Look, Another AI Browser

Reaction to “AI Browsers”

  • Many see Atlas/Comet/Dia/etc. as “Chromium with AI on top” and find that underwhelming or pointless.
  • Negativity is driven by fatigue with LLMs being bolted onto everything and skepticism that this adds real user value.
  • Some argue the critique is lazy: a browser with persistent, local, personalized memory that follows all interactions could be fundamentally new, even if built on Chromium.
  • A minority is genuinely interested in a Chrome-like browser more tightly integrated with ChatGPT, since that already dominates their browser usage.

Privacy, Profiling, and Scraping Concerns

  • Strong worry that an AI browser tracks every word read and action taken, building deep behavioral profiles attractive to advertisers, data brokers, and governments.
  • Speculation that such browsers can circumvent AI-crawler blocks by piggybacking on user sessions, effectively turning users into residential proxies.
  • Reports that the browser reuses popular Chrome user agents and is hard to distinguish or block.
  • Fear that users’ connections could become exit nodes for large-scale scraping or bot traffic.

Chromium Monoculture and Browser Innovation

  • Repeated frustration that “new browsers” are just skins over Chromium; people feel the browser ecosystem is effectively down to Chromium/Blink and Gecko, plus WebKit on Apple devices.
  • Some defend this as sensible: rolling a rendering engine from scratch is massively complex and risky; Chromium is like “Linux for browsers.”
  • Others argue this cements Google’s control (Manifest V3, Web Environment Integrity) and that lipstick on Chromium doesn’t solve monopoly or enshittification problems.
  • Projects like Ladybird and Servo are cited as rare, truly new engines; they’re seen as more exciting than yet another Chromium variant.

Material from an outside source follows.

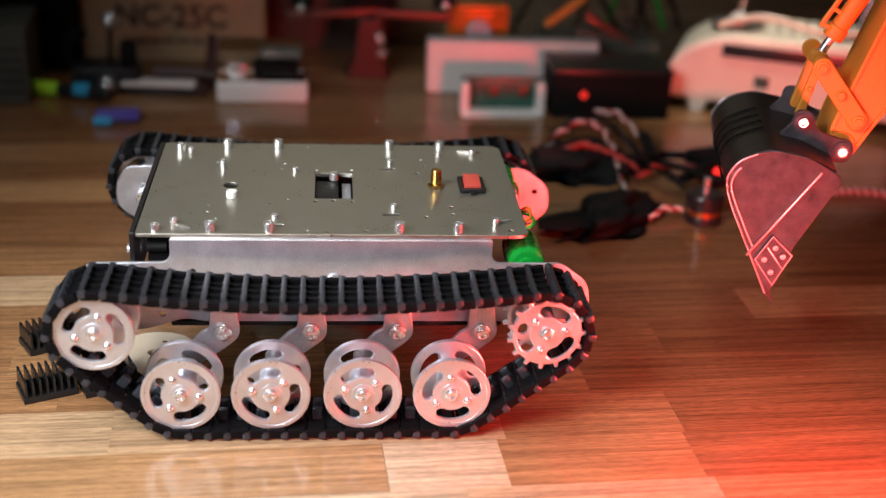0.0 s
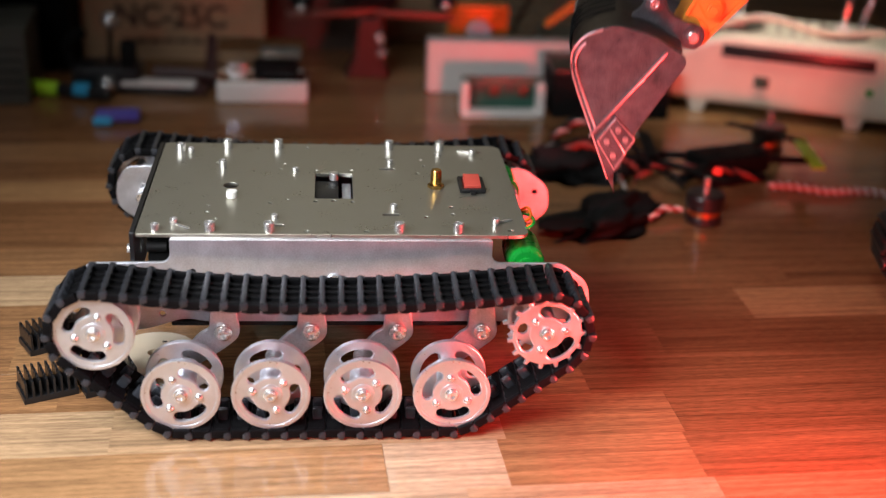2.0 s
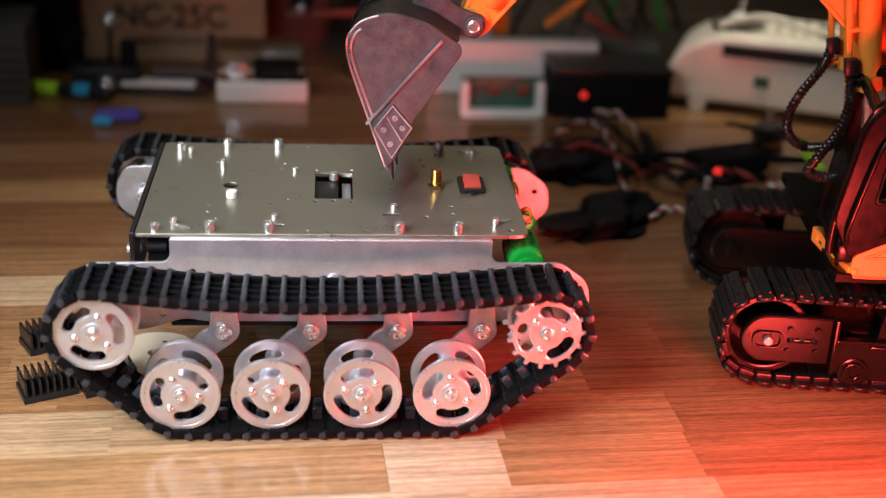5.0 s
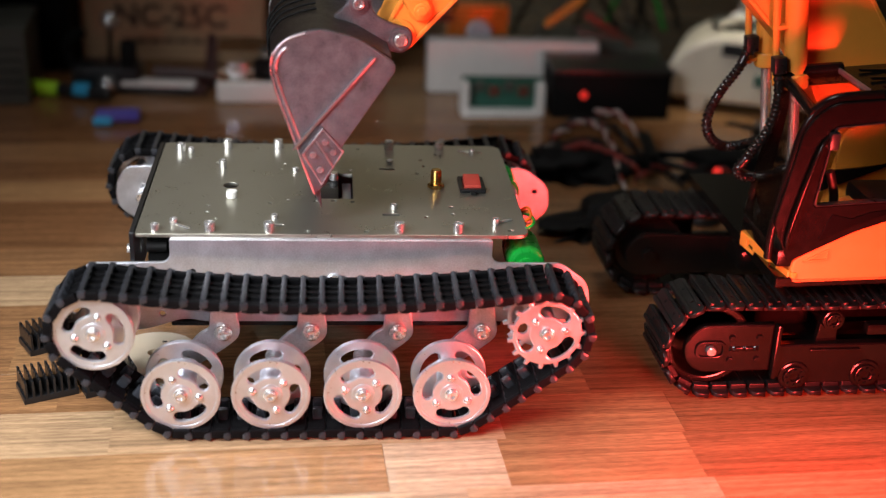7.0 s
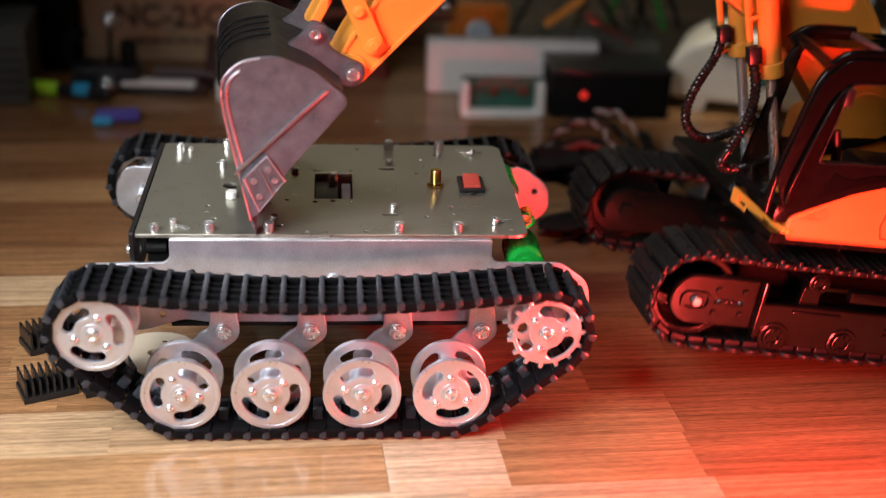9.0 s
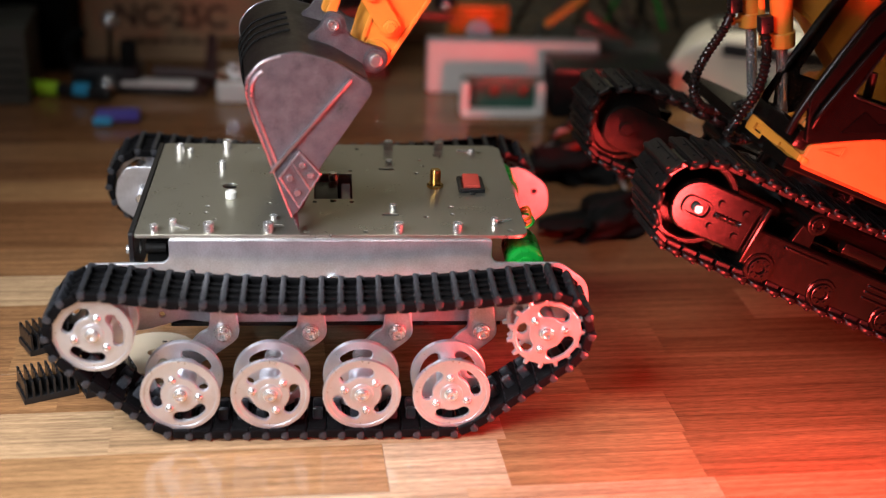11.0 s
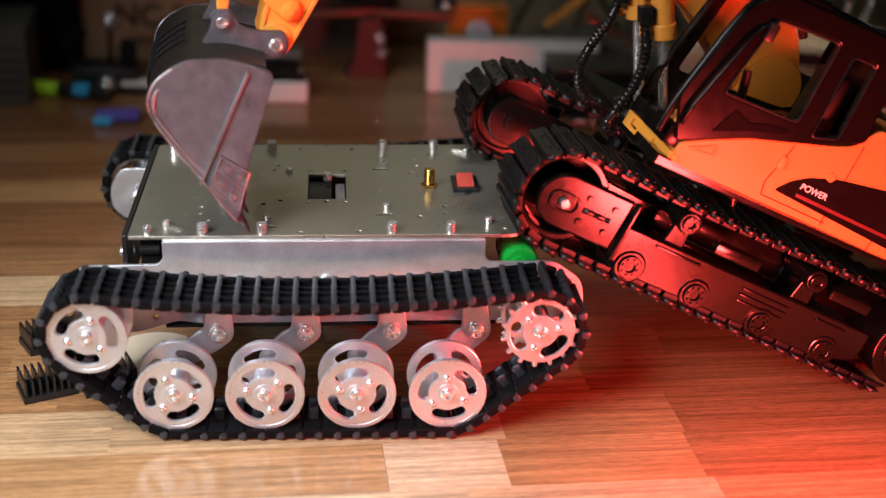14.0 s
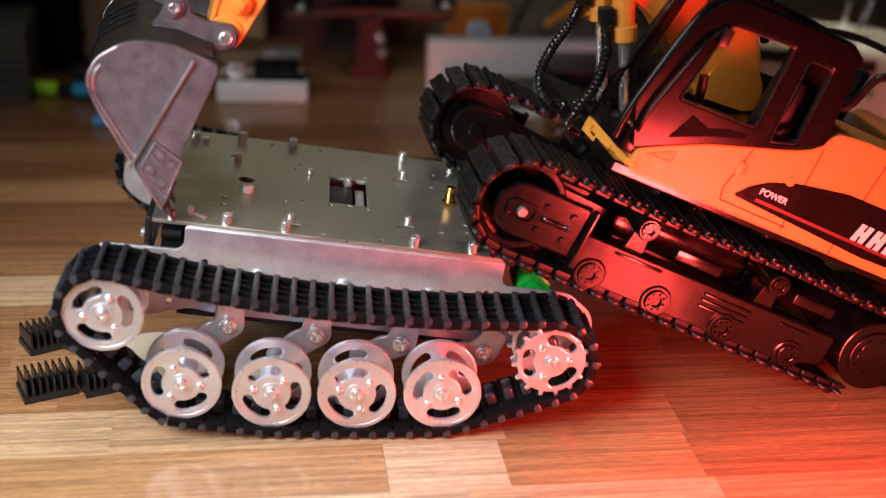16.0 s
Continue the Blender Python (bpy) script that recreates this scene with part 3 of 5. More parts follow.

What Users Actually Want from Browsers

  • Many say the killer feature is still robust ad-blocking (especially uBlock Origin); a browser without extensions is seen as unusable.
  • Desired directions for a genuinely new browser:
    • Performance and low resource use.
    • Simpler, text‑first web rendering; minimal JS by default.
    • Powerful customization, scripting, advanced bookmarking/history, snapshots, annotations, and automation (e.g., bulk saving, monitoring site changes).
    • Better interoperability and protocols (e.g., Gemini support), not proprietary platforms.

OpenAI’s Strategy, AGI, and Monetization

  • Some think the browser is a strategic “Trojan horse”: control the user interaction gateway to gain context, traffic, and ad/commerce data.
  • It’s seen as another channel to monetize free users (potentially via ads) and to gather “computer use trajectory data.”
  • Commenters question whether OpenAI behaves like a company that truly believes it’s near AGI; actions look more like standard platform and ad-business building.
  • Debate over OpenAI’s actual research contributions versus firms like Google; some argue genuine breakthroughs, others see mostly commercialization of existing ideas.

Broader Tech Cynicism

  • Many tie AI browsers into a pattern: once-promising tech platforms (search, social, retail, OSes) becoming ad-tech and “enshittified.”
  • There’s a sense that what used to take decades to turn extractive now happens almost immediately.
  • Some express nostalgia for a time when new tech didn’t immediately evoke worst‑case surveillance and rent‑seeking scenarios.